On Monday, President Bush ruled out sending U.S. troops to Lebanon because it would inflame the Arab streets and recall the Beirut barracks bombing that killed 241 Americans in 1983.
“There’s been a history in Lebanon with U.S. troops,” Bush told reporters at his ranch in Crawford, Texas.
It was a reference to the 220 Marines and 21 other American service members who were killed by a suicide bomber while participating in an international peacekeeping force after Israel’s 1982 invasion of Lebanon. President Ronald Reagan withdrew U.S. forces several months after the attack.
On Monday, Bush made it clear U.S. troops would not be part of a multinational peacekeeping force currently being contemplated by the United Nations.

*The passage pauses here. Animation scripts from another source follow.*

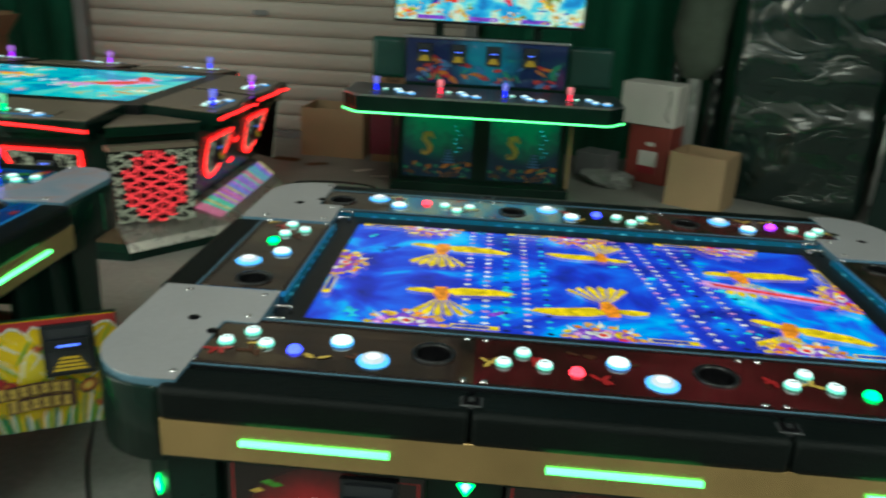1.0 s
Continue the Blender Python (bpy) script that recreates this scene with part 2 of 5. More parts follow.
M["bronze"] = mat("bronze_plate", (0.22, 0.16, 0.10), 0.25, 0.8, vary=0.15)
M["holo"] = mat("mirror_plate", (0.62, 0.59, 0.54), 0.28, 0.45, vary=0.15, scale=9, fine=30, bump=0.25)
# glowing colours for the plate's rainbow reflections
M["h_red"] = picture_ink("rainbow_glow_red", (0.85, 0.25, 0.45), 0.5)
M["h_yel"] = picture_ink("rainbow_glow_yel", (0.80, 0.72, 0.30), 0.5)
M["h_grn"] = picture_ink("rainbow_glow_grn", (0.15, 0.75, 0.55), 0.5)
M["h_blu"] = picture_ink("rainbow_glow_blu", (0.25, 0.30, 0.95), 0.5)
M["h_pur"] = picture_ink("rainbow_glow_pur", (0.60, 0.18, 0.90), 0.5)
M["creamlit"] = glow("backlit_cream", (0.40, 0.42, 0.33), 0.35)
M["redscroll"] = glow("backlit_red", (0.95, 0.05, 0.07), 0.85)
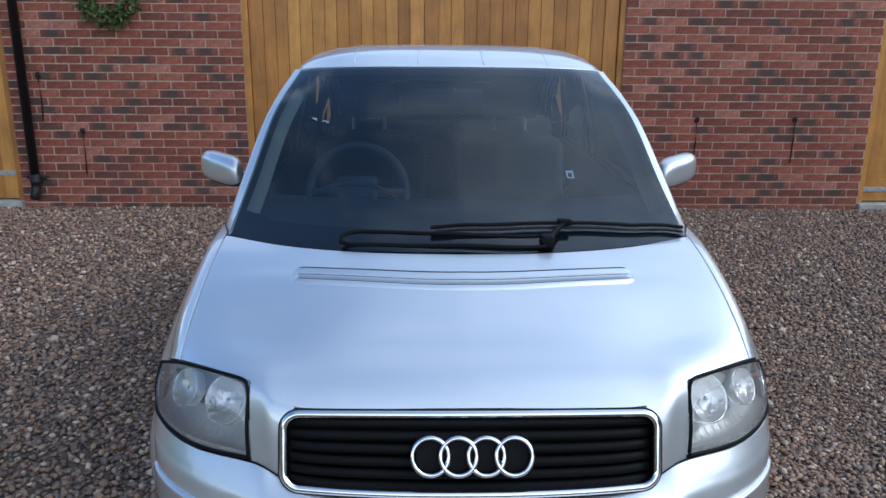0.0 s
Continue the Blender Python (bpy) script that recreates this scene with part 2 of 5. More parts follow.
def glass(name, tint, gloss_ior=1.5):
    m = bpy.data.materials.new(name)
    m.use_nodes = True
    nt = m.node_tree
    nt.nodes.clear()
    out = nt.nodes.new("ShaderNodeOutputMaterial")
    tr = nt.nodes.new("ShaderNodeBsdfTransparent")
    tr.inputs[0].default_value = (*tint, 1)
    gl = nt.nodes.new("ShaderNodeBsdfGlossy")
    gl.inputs["Roughness"].default_value = 0.02
    fr = nt.nodes.new("ShaderNodeFresnel")
    fr.inputs["IOR"].default_value = gloss_ior
    mx = nt.nodes.new("ShaderNodeMixShader")
    nt.links.new(fr.outputs[0], mx.inputs[0])
    nt.links.new(tr.outputs[0], mx.inputs[1])
    nt.links.new(gl.outputs[0], mx.inputs[2])
    nt.links.new(mx.outputs[0], out.inputs[0])
    return m


SCREEN = glass("tinted_glass", (0.47, 0.67, 0.82), 1.66)
LAMPGLASS = glass("lamp_glass", (0.92, 0.93, 0.94), 1.95)
SIDEGLASS = glass("side_glass", (0.70, 0.73, 0.72), 1.42)


QUARTERGLASS = glass("quarter_glass", (0.74, 0.76, 0.74), 2.1)


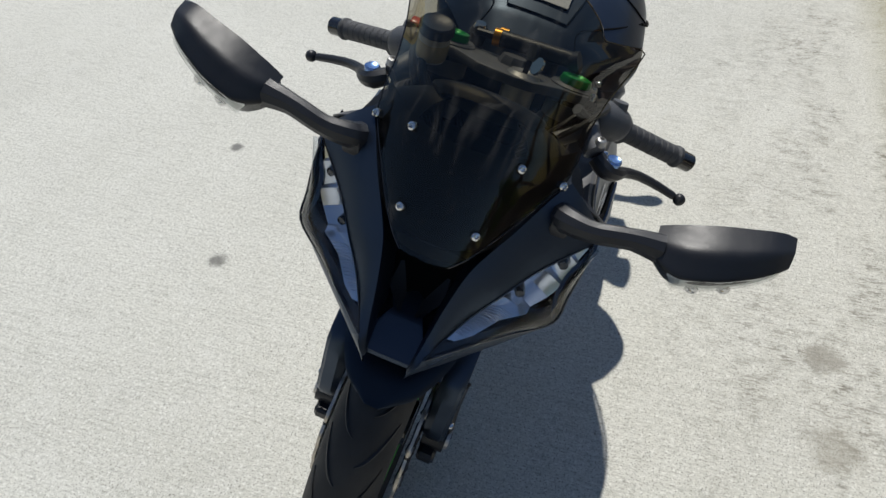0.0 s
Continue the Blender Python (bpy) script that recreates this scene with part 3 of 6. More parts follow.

“If the international force would like some help with logistics and command and control, we’d be willing to offer logistics and command and control,” Bush said at the news conference.
He said sending U.S. troops into Lebanon would be like sending them into the bloody Darfur region of Sudan.
“Those troops would create a sensation around the world that may not enable us to achieve our objective,” he said.
Bush was joined at the news conference by Secretary of State Condoleezza Rice, who downplayed opposition to the first of two proposed U.N. Security Council resolutions aimed at ending the crisis. The first resolution calls on Hezbollah and Israel to stop fighting and places an embargo on unauthorized arms shipments into southern Lebanon.
“This particular resolution is important because it sets an agenda for the basis for a sustainable peace,” Rice said. “And so, it will not surprise you that the Lebanese have views of what should be on that agenda. The Israelis have views of what should be on that agenda. They aren’t always the same views.”
Bush cautioned against creating a “vacuum” in southern Lebanon that would allow Hezbollah to rearm. He also called for a solution to the conflict’s “root problem” — the existence of Hezbollah, an armed militia, inside the sovereign state of Lebanon.
If passed, the first resolution would be followed by a second resolution creating the international peacekeeping force.